劇団印象『嘘月』

横浜STホールで観劇。
演劇を生で観るのは数年ぶりで、開演前はワクワクした。
日曜の午後、とても小さな劇場は満席で観客が開演を静かに待つ様子は、演劇独特のもの。共有できている空気を含めて観劇は始まっているわけだ。

演劇のストーリを取り上げて、詳細を穿りつらつらと感想を述べるのは、意味の無い事だと俺は思う。演劇のレビューなんて書いた事がないから、簡単な感想。
客の目の前で役者が演じる劇で一番大切なものは、肉体と言葉だ。そしてそれを通して観客と演者との間でやりとりされる空気だ。
舞台の上の役者達は、彼等の体を使って精一杯の演技をしている。それは伝わってくる。眼差しも指先も緊張し、真剣に役になり物語を紡いでいる。
それでも残念な事に、彼等の熱が直接届いてこない。目の前に熱そうな物はあるのに、幕一枚向こう、舞台の上役者達の間で完結してしまっている印象は最後まで拭えなかった。所々うっと迫ってくる瞬間はある。それだけでも良いと言えば言えるけれど、物語のウネリにシンクロして、もっともっと持続して大きなウネリになって俺を襲って欲しい。(観ている俺がちゃんとシンクロできていなかった、感性が年寄りになってしまったって事であるかもしれないけれど・・・)
役者も何人かは、うっと思わせる勢いとポテンシャルを感じてこの先が楽しみだ。
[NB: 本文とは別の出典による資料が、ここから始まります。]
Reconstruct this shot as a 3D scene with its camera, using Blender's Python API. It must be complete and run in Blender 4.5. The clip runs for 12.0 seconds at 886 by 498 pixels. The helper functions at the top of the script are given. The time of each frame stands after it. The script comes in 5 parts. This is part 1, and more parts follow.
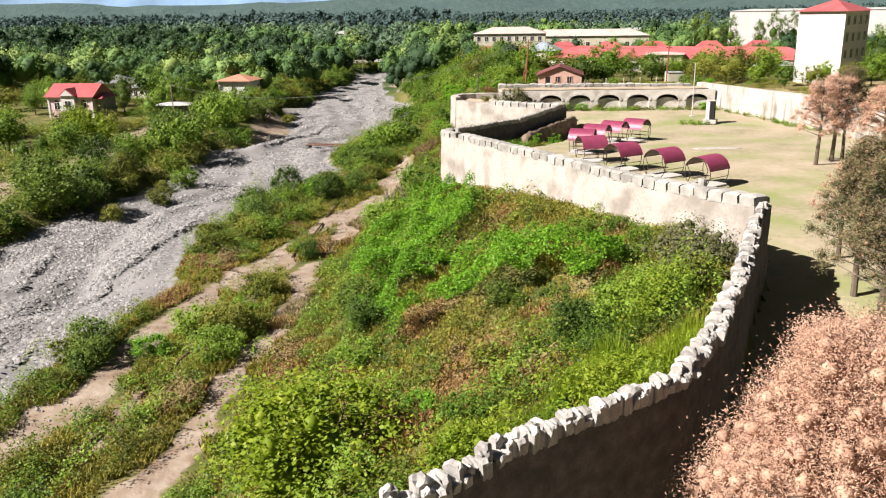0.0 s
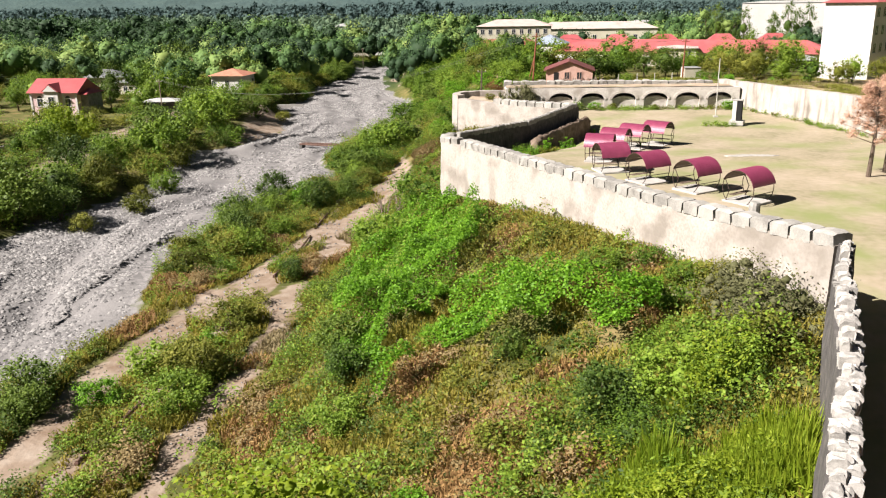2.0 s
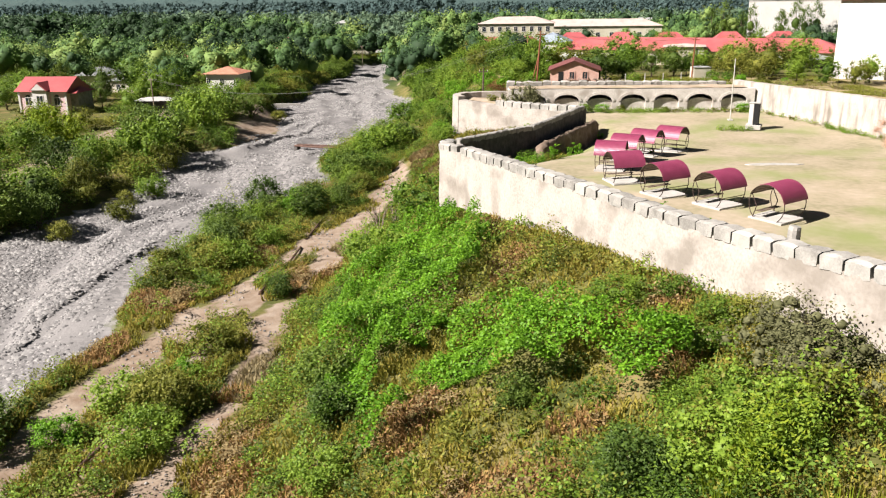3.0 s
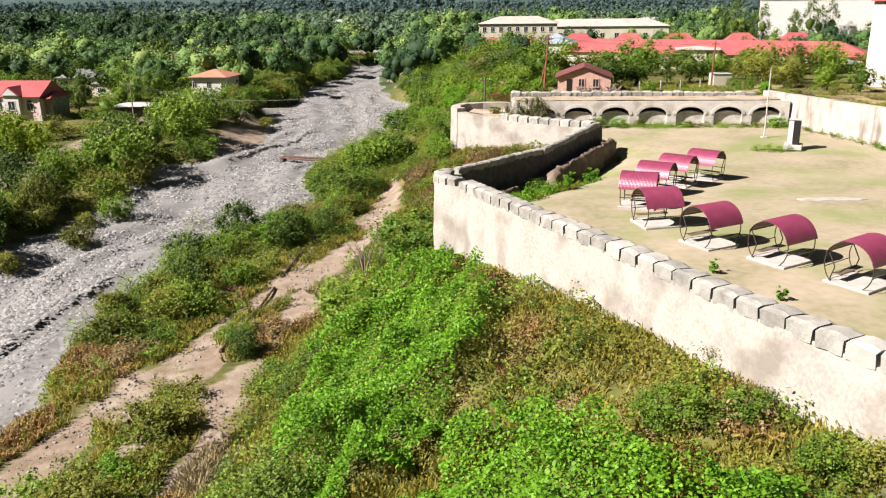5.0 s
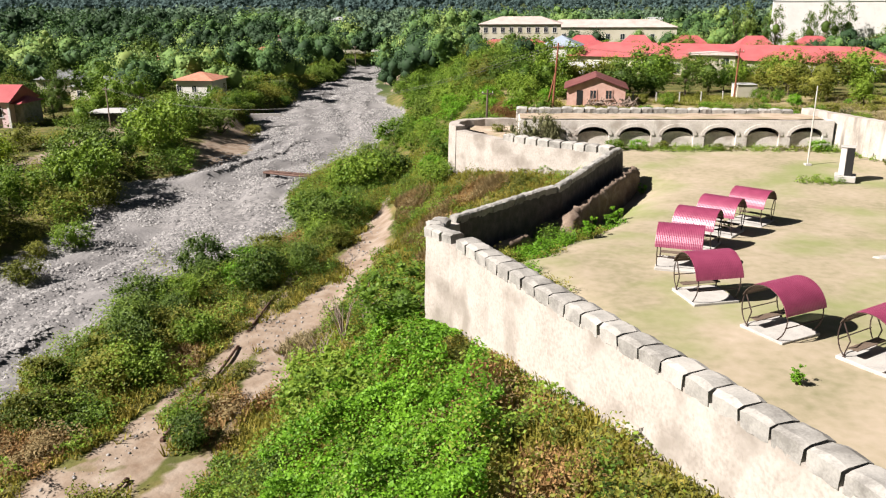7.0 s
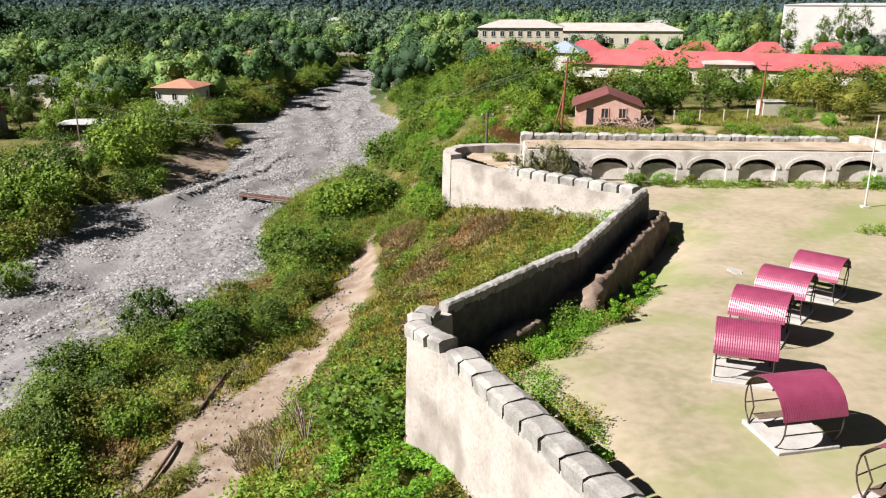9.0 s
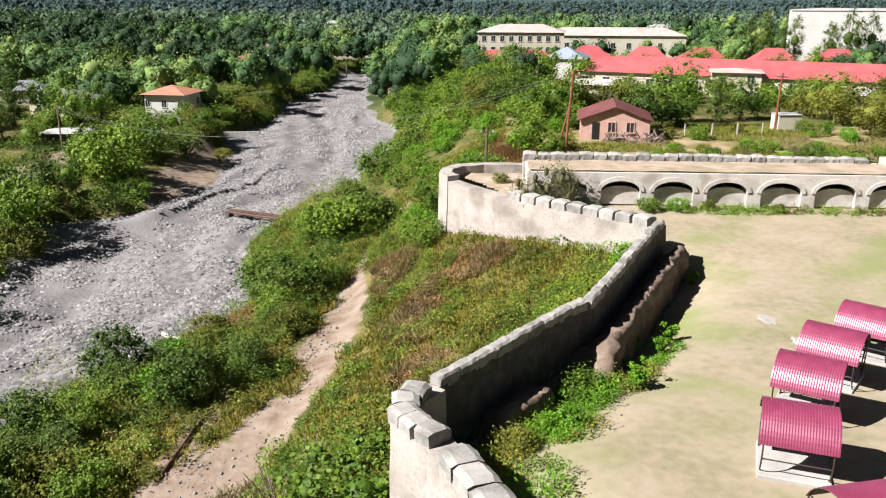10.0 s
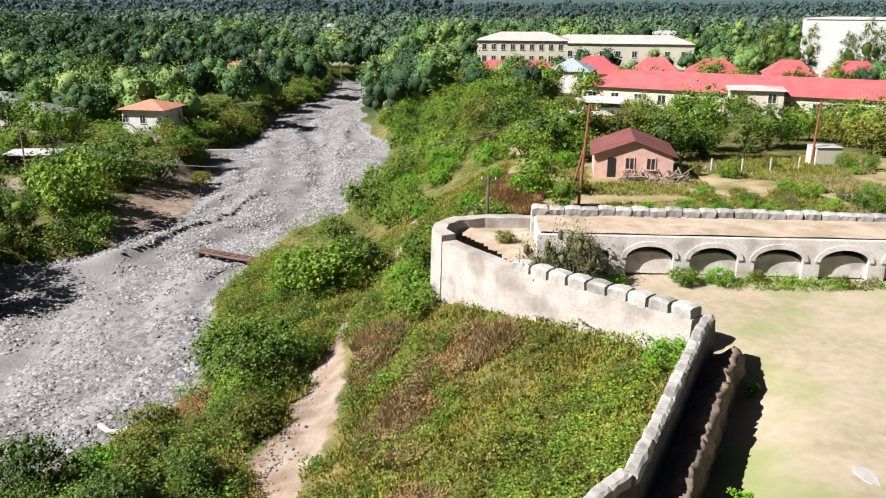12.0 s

次の秋の公演は自分から進んで観に行きたいと思う。
物語は面白かった。けれど月と地球の合わせ鏡、月兎、肺呼吸、とくれば、どうしても野田秀樹の『野獣降臨 のけものきたりて』を思い出してしまう。遊民社と比較するなと言われてしまうかもしれないが、これだけモチーフが似てしまっていれば、テーマが違っていても比較されてしまうのは仕方がない。比較されようが何しようが、乗り越える気概が欲しい。言葉遊びに見せかけた複数の意味と思いの交錯についても同じような姿勢だと感じるのだから、なおさら比較の対象にしてしまう。残念な事だけれど野田の戯曲は完璧だ。直接ではなく、中継でしか観た事がないが、役者の肉体と完全な戯曲が一体になった『野獣降臨』の舞台は凄かった。再現のできない一度だけの体験としての演劇として、俺の中に強いインパクトを今でも残しているくらいだから。
戯曲、演出の彼にはぜひ気迫を持って、すごい戯曲をものして欲しい。舞台の神になる戯曲演出者としての後一歩を期待したい。

と偉そうな事を書いてきたけど、物を創る、演じると言う行為に触れて、良い刺激になったのも事実だ。満足な日曜の昼下がりだった。